The polish disappears between songs as the Brothers flounder through some hesitant audience interaction, often cutting short each other’s aimless trains of thought and half-hearted apartheid gags. Next to their well-rehearsed songs, this stilted babbling feels lazy. Their apparent ingenuousness could explain the lack of the comedic conceit here needed to tie the show together. But without distinctive personalities and strong material between songs, this highly likeable act fails to make a lasting impression.

The same criticism can hardly be levelled at Australia’s Axis of Awesome (***), whose hard-rocking showmanship is never short on character. They have their group dynamic down to a T: guitarist Lee Naimo as the lanky simpleton; Benny Davis as the gifted stooge on keys, incessantly bullied for his height; Jordan Raskopolous as (by his own admission) a Jack Black-alike frontman with ego enough to dwarf his sizeable paunch.
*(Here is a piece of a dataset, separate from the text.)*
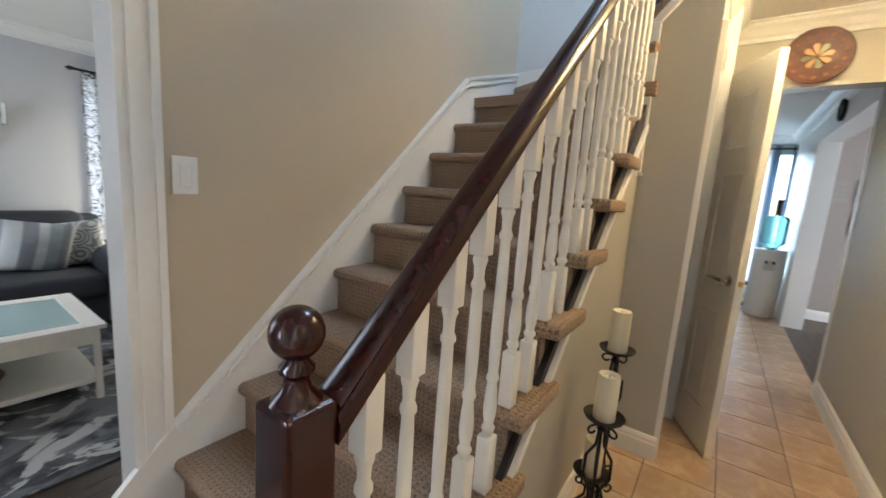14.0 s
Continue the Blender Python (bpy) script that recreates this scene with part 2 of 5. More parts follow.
def vine_mat():
    """Cream cloth with small grey leaves."""
    k = Nodes("cushion_leaf", 0.95)
    v = k.n.new("ShaderNodeTexVoronoi")
    v.inputs["Scale"].default_value = 92
    st = k.n.new("ShaderNodeMapping")
    st.inputs["Scale"].default_value, st.inputs["Rotation"].default_value = (1.0, 0.5, 0.6), (0.2, 0.0, 0.7)
    k.l.new(k.co, st.inputs[0])
    k.l.new(st.outputs[0], v.inputs[0])
    leaf = k.math("SUBTRACT", 1.0, k.step(v.outputs["Distance"], 0.30, 0.42))
    w = k.math("ABSOLUTE", k.math("SINE", k.math("ADD", k.math("MULTIPLY", k.x, 60), k.math("MULTIPLY", k.noise(12), 14))))
    stem = k.math("SUBTRACT", 1.0, k.step(w, 0.06, 0.14))
    line = k.math("MAXIMUM", leaf, stem)
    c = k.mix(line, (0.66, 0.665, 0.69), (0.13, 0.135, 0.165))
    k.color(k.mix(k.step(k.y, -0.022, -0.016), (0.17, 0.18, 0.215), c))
    k.bump(k.noise(14, 3, 0.5), 0.6, 0.02)
    return k.m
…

Excess is the keyword as Axis make the most of their encyclopaedic musical knowledge, dissecting a range of genres and stitching them back together as irreverent, well-observed mockeries of sleazy R’n’B, 80s synth pop and Christian rock.

It takes a while to warm to the band’s crudely drawn personas, but as momentum builds it’s impossible not to enjoy delights such as a fully choreographed analysis of boy band clichés and a wonderfully tactless ballad about adopting a senile old man.

For the third year running, Axis of Awesome wheel out their now famous "Four Chords" medley, a masterful routine in which an ever-expanding string of pop songs are shown to adhere to exactly the same formula. It evolves year on year; it has placed the group in the YouTube hall of fame, and it is without doubt one of the few truly special party tricks on show at the Fringe. Axis virgins cannot fail to be thrilled when this appears as the penultimate number, but considering that this—the undisputed peak of the gig—is recycled material, it’s just a shame that nothing else in this year’s offering quite matches this level of ingenuity.